Switzerland has been named the world’s most innovative country for the second year running in a major global report out today.

The Global Innovation Index (GII) – co-authored by Cornell University, INSEAD and the World Intellectual Property Organization (WIPO) – looked at the performances of 130 countries. They were judged on a range of indicators, including patent filings and investment in education.

Europe took four of the top five positions; with Switzerland followed by Sweden, the Netherlands, the USA and the UK as the world’s leading innovation economies.

Now in its 10th year, the GII says there is still a major gap between developed and developing nations.

“Innovation is the engine of economic growth in an increasingly knowledge-based global economy, but more investment is needed to help boost human creativity and economic output,” explained WIPO Director General Francis Gurry. “Innovation can help transform the current economic upswing into longer-term growth.”

The report also wants governments and corporates to invest more in research and development (R&D).

“Efforts to bridge the innovation divide have to start with helping emerging economies understand their innovation strengths and weaknesses and create appropriate policies and metrics,” added Soumitra Dutta, Dean, Cornell SC Johnson College of Business, Cornell University. “This has been the GII’s purpose for more than ten years now.”

And the reason this major cross sectoral story is in the food and drink section is because of the theme of G11 2017: ‘Innovation Feeding the World’.

Growing populations are going to put huge pressure on resources.
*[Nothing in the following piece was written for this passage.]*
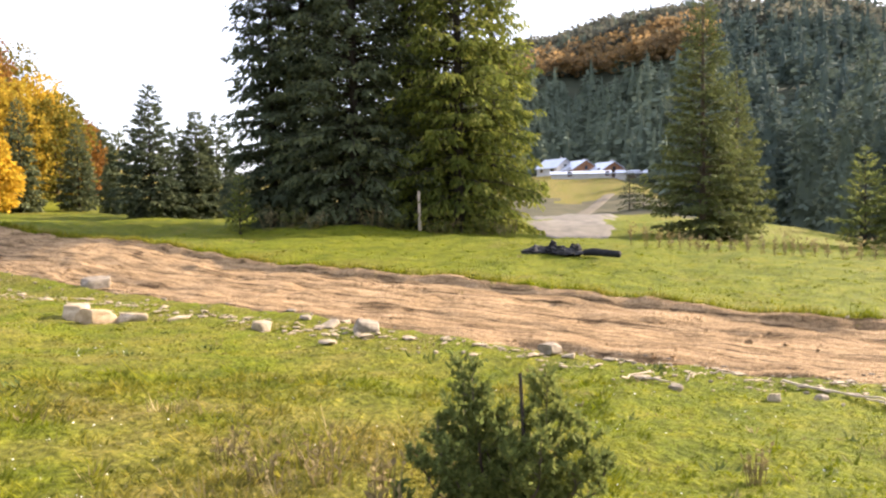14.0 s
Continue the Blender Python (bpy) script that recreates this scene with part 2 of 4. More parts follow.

Food and agriculture systems will only be able to cope by placing innovation at the heart of their global strategies.

Bruno Lanvin, INSEAD Executive Director for Global Indices, said: “We are already witnessing the rapid, worldwide emergence of ‘digital agriculture,’ which includes drones, satellite-based sensors and field robotics. Now there is an urgent need for ‘smart agriculture’ to optimize supply and distribution chains and foster creative new business models that minimize pressure on land, energy and other natural resources – while addressing the needs of the world’s poorest.”

Innovation will be key to developing the sustainable food production methods needed to feed nearly 10 billion by 2050 – while also minimising its effect on climate change.

“By 2050, the world’s population is estimated to reach 9.7 billion. This presents the global agricultural sector with a daunting challenge. The stage has been set for a potential global food crisis if policy makers and other stakeholders fail to implement agricultural innovation that significantly boosts productivity,” added Barry Jaruzelski, Principal at Strategy&, PwC’s strategy consulting business.